start

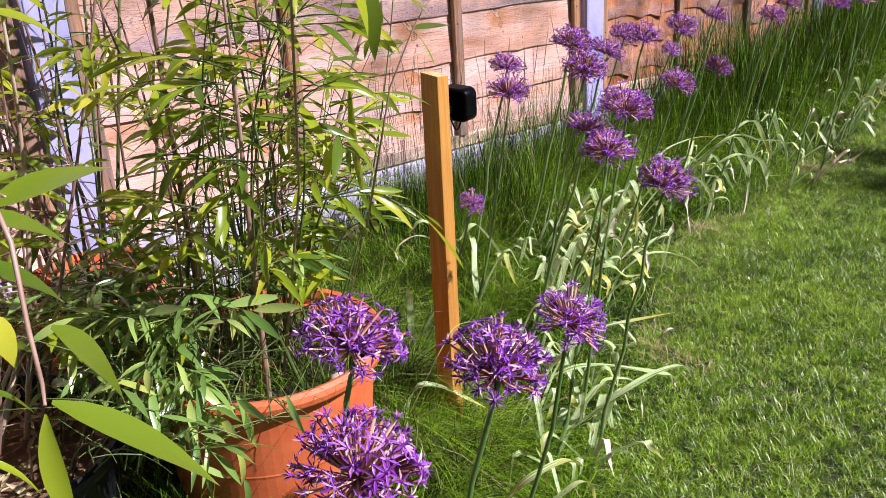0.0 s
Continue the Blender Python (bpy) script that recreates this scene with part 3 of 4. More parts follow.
class Bamboo:
    """One bamboo plant: canes with nodes, twigs and leaves. The first leaves are parts, the rest one mesh."""

    def __init__(self, x, y, z, label, seed, singles=290):
        self.o = Vector((x, y, z))
        self.thing = root("bamboo_plant", label, "bamboo", pose(x, y, z))
        self.rnd = random.Random(seed)
        self.singles, self.soups = singles, {}
        self.pick, self.forms, self.mat = BLEAF_MESH, BLEAVES, M_BLEAF

    def bare(self, q):
        """Where the plants carry no leaves: beyond the big pot's lawn side, over its compost, and over the black pot."""
        east = ((q.x + 1.94) * 1.31 - (q.y + 1.99) * 0.82) / 1.545
        return (east > 0.0 and q.z < 0.44) or (east > 0.06 and q.z < 0.58) or (east > 0.15 and q.z < 0.70) or east > 0.24 or (q.z < 0.50 and q.y < -0.70 and q.x > -1.40) or (q.z < 0.52 and q.y < -0.86 and q.x > -1.46) or (q.y < -0.66 and q.x < -1.64 and 0.10 < q.z < 0.52)

    def placed(self, foot, tip, wide=0.85, form=3, roll=0.35):
        """One leaf from its stalk to its tip, in the place's own metres."""
        foot, tip = Vector(foot) - self.o, Vector(tip) - self.o
        k = (tip - foot).length
        part("leaf", self.pick[form], self.mat, self.thing, m=Matrix.Translation(foot) @ turn_to(tip - foot, roll) @ Matrix.Diagonal((k, k * wide, k * 0.5, 1)))

    def leaf(self, p, d, size, roll=None):
        r = self.rnd
        tip = self.o + Vector(p) + Vector(d).normalized() * size
        foot = self.o + Vector(p)
        if roll is None and any(self.bare(q) for q in (tip, foot, (tip + foot) / 2)):
            return
        m = Matrix.Translation(Vector(p)) @ turn_to(d, r.uniform(-0.7, 0.7) if roll is None else roll) @ Matrix.Scale(size, 4)
        k = r.randrange(len(self.forms))
        if self.singles > 0:
            self.singles -= 1
            part("leaf", self.pick[k], self.mat, self.thing, m=m)
        else:
            v, f, u = self.forms[k]
            self.soups.setdefault(self.mat, Soup()).add([m @ Vector(q) for q in v], f, u)

    def twig(self, soup, p, d, length, leaves, size):
        r = self.rnd
        pts = [Vector(p)]
        d = Vector(d).normalized()
        for k in range(4):
            d = (d + Vector((r.uniform(-.15, .15), r.uniform(-.15, .15), -0.10))).normalized()
            pts.append(pts[-1] + d * length / 4)
        soup.tube(pts, [0.0013, 0.0012, 0.001, 0.0009, 0.0007], 4, False)
        for k in range(leaves):
            t = 1 - 0.55 * k / max(1, leaves)
            i = min(3, int(t * 4 - 1e-6))
            q = pts[i].lerp(pts[i + 1], t * 4 - i)
            side = d.cross(Vector((0, 0, 1))).normalized() * (1 if k % 2 else -1)
            ld = d * 0.9 + side * (0.0 if k == 0 else r.uniform(0.45, 0.95)) + Vector((0, 0, r.uniform(-0.55, 0.15)))
            self.leaf(q, ld, size * r.uniform(0.7, 1.15))

    def cane(self, base, tip, bow, radius, material, low, twigs, size=0.10, name="cane", sway=0.012, leaves=(2, 5)):
        r = self.rnd
        base, tip, bow = Vector(base), Vector(tip), Vector(bow)
        n = 16
        ph = r.uniform(0, 6)
        pts, radii = [], []
        for i in range(n + 1):
            t = i / n
            p = base.lerp(tip, t) + bow * (4 * t * (1 - t)) + Vector((math.sin(t * 5 + ph), math.cos(t * 4 + ph), 0)) * sway * t
            pts.append(p)
            radii.append(radius * (1 - 0.72 * t))
        s = Soup()
        fine_p, fine_r = [], []
        for i in range(n):
            fine_p += [pts[i], pts[i].lerp(pts[i + 1], 0.12), pts[i].lerp(pts[i + 1], 0.9)]
            fine_r += [radii[i] * (1.28 if i % 2 == 0 else 1.0), radii[i], radii[i]]
        s.tube(fine_p + [pts[-1]], fine_r + [radii[-1]], 7)
        for k in range(twigs):
            t = low + (1 - low) * (k + r.random()) / twigs
            i = min(n - 1, int(t * n))
            a = r.uniform(0, 2 * math.pi)
            d = Vector((math.cos(a), math.sin(a), r.uniform(0.15, 0.9)))
            self.twig(s, pts[i].lerp(pts[i + 1], t * n - i), d, r.uniform(0.05, 0.15), r.randint(*leaves), size)
        part(name, s.mesh("cane"), material, self.thing)

    def finish(self):
        for material, soup in self.soups.items():
            tagged(part("leaves", soup.mesh("leaves", True, True), material, self.thing), kind="stuff")
        return self.thing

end

_PROBLEM DESCRIPTION:_
Leave the images out, please, and restate each line word for word.

_WORKED ANSWER:_
0.0 s
Continue the Blender Python (bpy) script that recreates this scene with part 3 of 4. More parts follow.
class Bamboo:
    """One bamboo plant: canes with nodes, twigs and leaves. The first leaves are parts, the rest one mesh."""

    def __init__(self, x, y, z, label, seed, singles=290):
        self.o = Vector((x, y, z))
        self.thing = root("bamboo_plant", label, "bamboo", pose(x, y, z))
        self.rnd = random.Random(seed)
        self.singles, self.soups = singles, {}
        self.pick, self.forms, self.mat = BLEAF_MESH, BLEAVES, M_BLEAF

    def bare(self, q):
        """Where the plants carry no leaves: beyond the big pot's lawn side, over its compost, and over the black pot."""
        east = ((q.x + 1.94) * 1.31 - (q.y + 1.99) * 0.82) / 1.545
        return (east > 0.0 and q.z < 0.44) or (east > 0.06 and q.z < 0.58) or (east > 0.15 and q.z < 0.70) or east > 0.24 or (q.z < 0.50 and q.y < -0.70 and q.x > -1.40) or (q.z < 0.52 and q.y < -0.86 and q.x > -1.46) or (q.y < -0.66 and q.x < -1.64 and 0.10 < q.z < 0.52)

    def placed(self, foot, tip, wide=0.85, form=3, roll=0.35):
        """One leaf from its stalk to its tip, in the place's own metres."""
        foot, tip = Vector(foot) - self.o, Vector(tip) - self.o
        k = (tip - foot).length
        part("leaf", self.pick[form], self.mat, self.thing, m=Matrix.Translation(foot) @ turn_to(tip - foot, roll) @ Matrix.Diagonal((k, k * wide, k * 0.5, 1)))

    def leaf(self, p, d, size, roll=None):
        r = self.rnd
        tip = self.o + Vector(p) + Vector(d).normalized() * size
        foot = self.o + Vector(p)
        if roll is None and any(self.bare(q) for q in (tip, foot, (tip + foot) / 2)):
            return
        m = Matrix.Translation(Vector(p)) @ turn_to(d, r.uniform(-0.7, 0.7) if roll is None else roll) @ Matrix.Scale(size, 4)
        k = r.randrange(len(self.forms))
        if self.singles > 0:
            self.singles -= 1
            part("leaf", self.pick[k], self.mat, self.thing, m=m)
        else:
            v, f, u = self.forms[k]
            self.soups.setdefault(self.mat, Soup()).add([m @ Vector(q) for q in v], f, u)

    def twig(self, soup, p, d, length, leaves, size):
        r = self.rnd
        pts = [Vector(p)]
        d = Vector(d).normalized()
        for k in range(4):
            d = (d + Vector((r.uniform(-.15, .15), r.uniform(-.15, .15), -0.10))).normalized()
            pts.append(pts[-1] + d * length / 4)
        soup.tube(pts, [0.0013, 0.0012, 0.001, 0.0009, 0.0007], 4, False)
        for k in range(leaves):
            t = 1 - 0.55 * k / max(1, leaves)
            i = min(3, int(t * 4 - 1e-6))
            q = pts[i].lerp(pts[i + 1], t * 4 - i)
            side = d.cross(Vector((0, 0, 1))).normalized() * (1 if k % 2 else -1)
            ld = d * 0.9 + side * (0.0 if k == 0 else r.uniform(0.45, 0.95)) + Vector((0, 0, r.uniform(-0.55, 0.15)))
            self.leaf(q, ld, size * r.uniform(0.7, 1.15))

    def cane(self, base, tip, bow, radius, material, low, twigs, size=0.10, name="cane", sway=0.012, leaves=(2, 5)):
        r = self.rnd
        base, tip, bow = Vector(base), Vector(tip), Vector(bow)
        n = 16
        ph = r.uniform(0, 6)
        pts, radii = [], []
        for i in range(n + 1):
            t = i / n
            p = base.lerp(tip, t) + bow * (4 * t * (1 - t)) + Vector((math.sin(t * 5 + ph), math.cos(t * 4 + ph), 0)) * sway * t
            pts.append(p)
            radii.append(radius * (1 - 0.72 * t))
        s = Soup()
        fine_p, fine_r = [], []
        for i in range(n):
            fine_p += [pts[i], pts[i].lerp(pts[i + 1], 0.12), pts[i].lerp(pts[i + 1], 0.9)]
            fine_r += [radii[i] * (1.28 if i % 2 == 0 else 1.0), radii[i], radii[i]]
        s.tube(fine_p + [pts[-1]], fine_r + [radii[-1]], 7)
        for k in range(twigs):
            t = low + (1 - low) * (k + r.random()) / twigs
            i = min(n - 1, int(t * n))
            a = r.uniform(0, 2 * math.pi)
            d = Vector((math.cos(a), math.sin(a), r.uniform(0.15, 0.9)))
            self.twig(s, pts[i].lerp(pts[i + 1], t * n - i), d, r.uniform(0.05, 0.15), r.randint(*leaves), size)
        part(name, s.mesh("cane"), material, self.thing)

    def finish(self):
        for material, soup in self.soups.items():
            tagged(part("leaves", soup.mesh("leaves", True, True), material, self.thing), kind="stuff")
        return self.thing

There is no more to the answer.